I can tell you out of the gate, this book is not for the weak or the indifferent leader--not cut out to lead--or for those who have egos that can’t fit through the door.They begin the book with the basics: to be a great boss, you must get it, want it, and have the capacity to do it. If you aren’t willing to do the work, they say it’s OK to go ahead and find something else to do that truly inspires you.

However, for those who have tied a knot in the rope and are hanging on, Wickman and Boer truly “bring it” in a straightforward, no-nonsense approach that can help you create a work environment where your people act like owners. Full of practical stories of people they have coached, dive in and see if you have what it takes to be a great boss, or come to terms with not being such a great one. This book changed our team culture and, again, helped me be accountable to what I discovered in the book: what a great boss actually looks like.

“Essentialism: The Disciplined Pursuit of Less”

by Greg McKeown

Focus: Delegating

This book has been on my shelf for a few years now, but it still sits there like an old friend ready to help with what can happen to many of us. Many leaders can find themselves with so many things on their plate that they deem themselves stuck, and entangled in the “death grip” of everything seeming important. Instead, McKeown presents a new process to determine what it is you really want to accomplish and what to pass on.

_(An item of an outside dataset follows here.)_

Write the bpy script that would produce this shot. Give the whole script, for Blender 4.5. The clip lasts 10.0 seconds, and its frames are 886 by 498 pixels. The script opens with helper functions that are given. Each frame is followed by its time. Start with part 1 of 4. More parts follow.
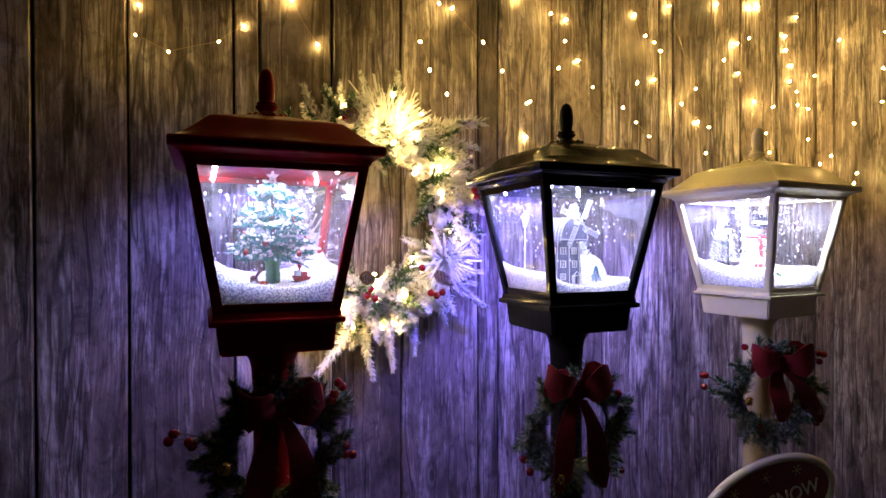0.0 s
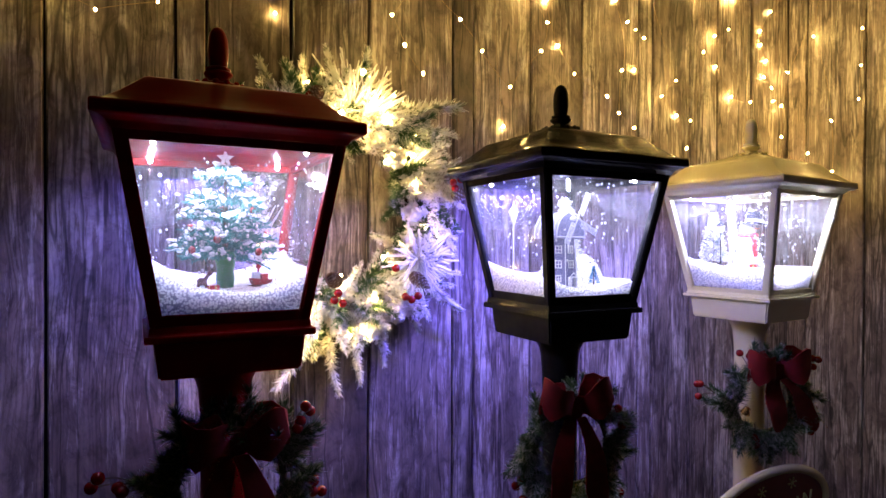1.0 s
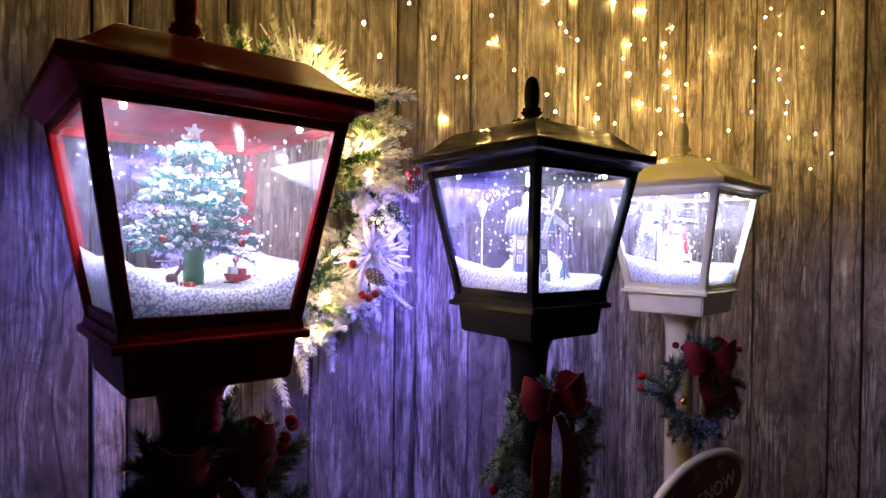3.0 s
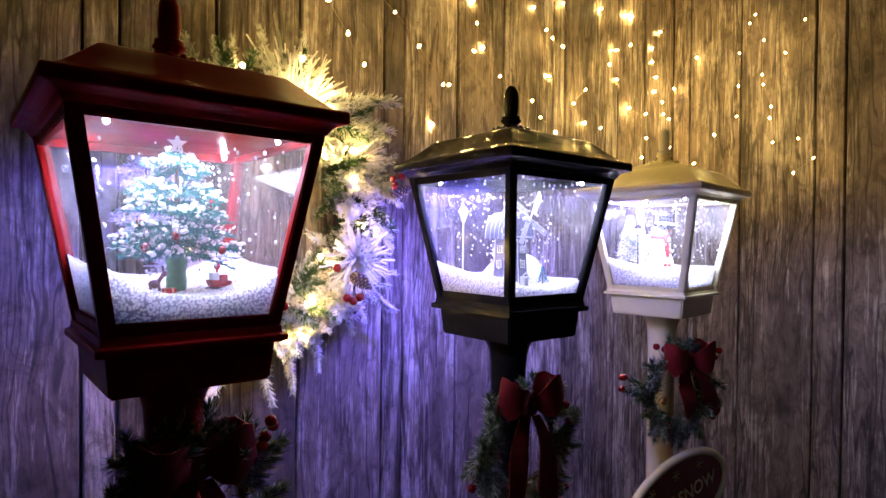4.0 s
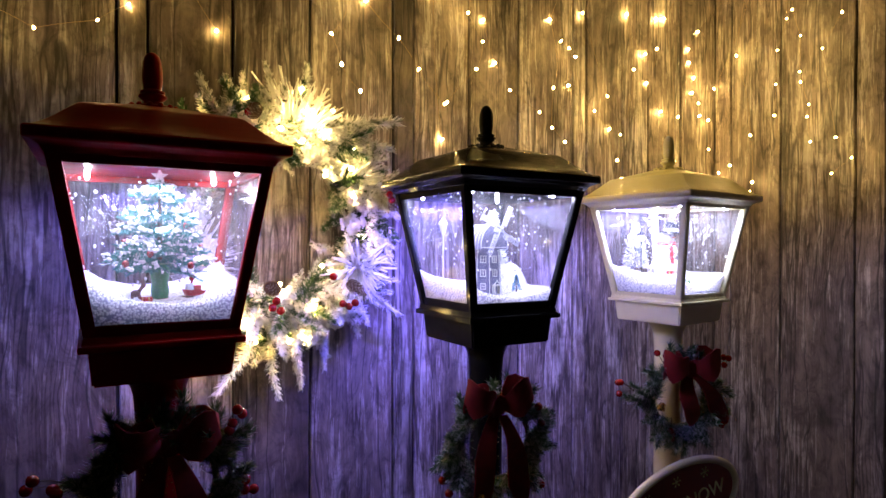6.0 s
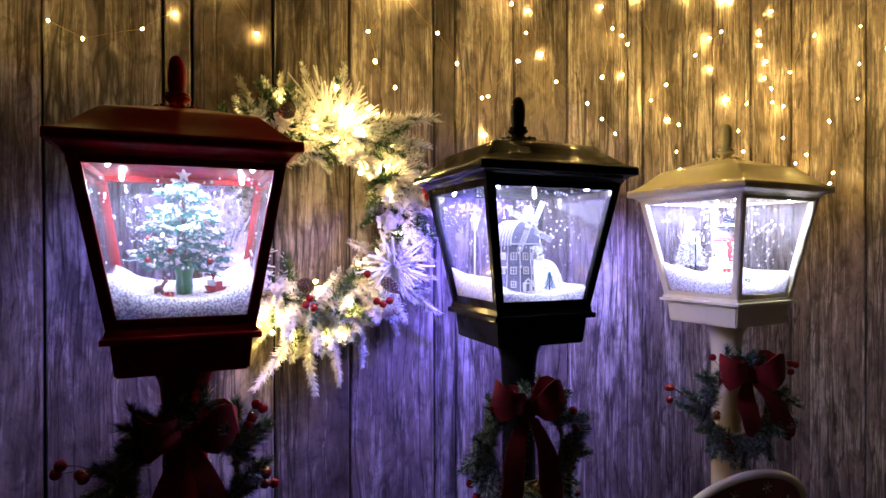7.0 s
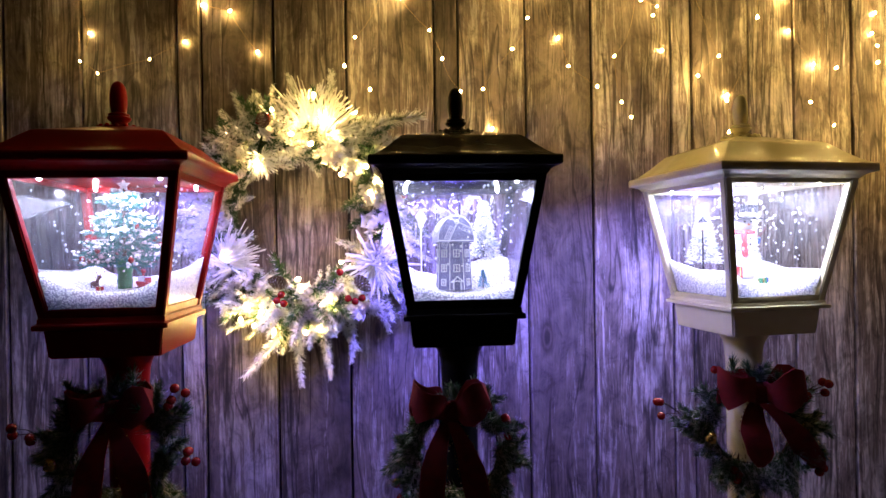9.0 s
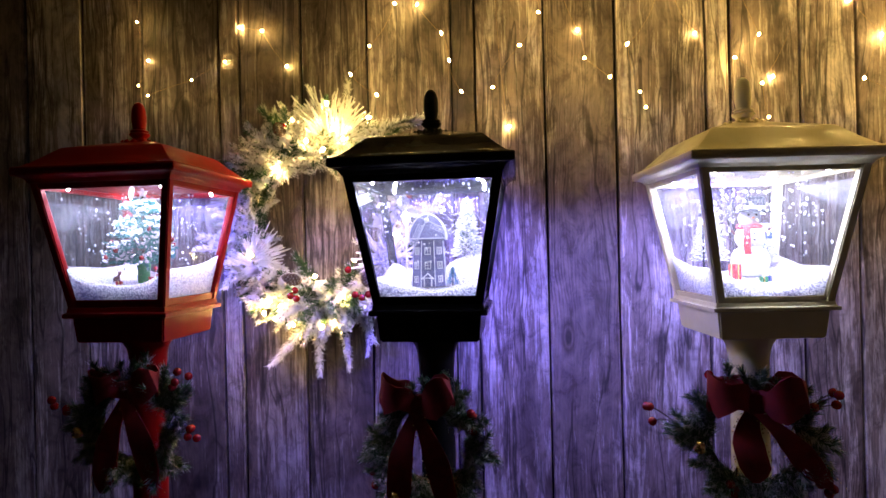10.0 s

How many of us struggle to say no? In Chapter 11, Dare, you will find tools that can challenge the people-pleaser in you. A fresh approach to a respectful pushback that will give you a new breath of control of all that’s trying to rob you of that precious commodity: time. A simple takeaway for me was the use of the proverbial swear word, “hell.” For example, “No” is no, but “Hell no,” or even “Hell yeah!” really makes a point. Although not part of my normal daily wordsmithing, that concept has helped me choose the most important thing to go for or simply pass on, in the seeming abyss of too much.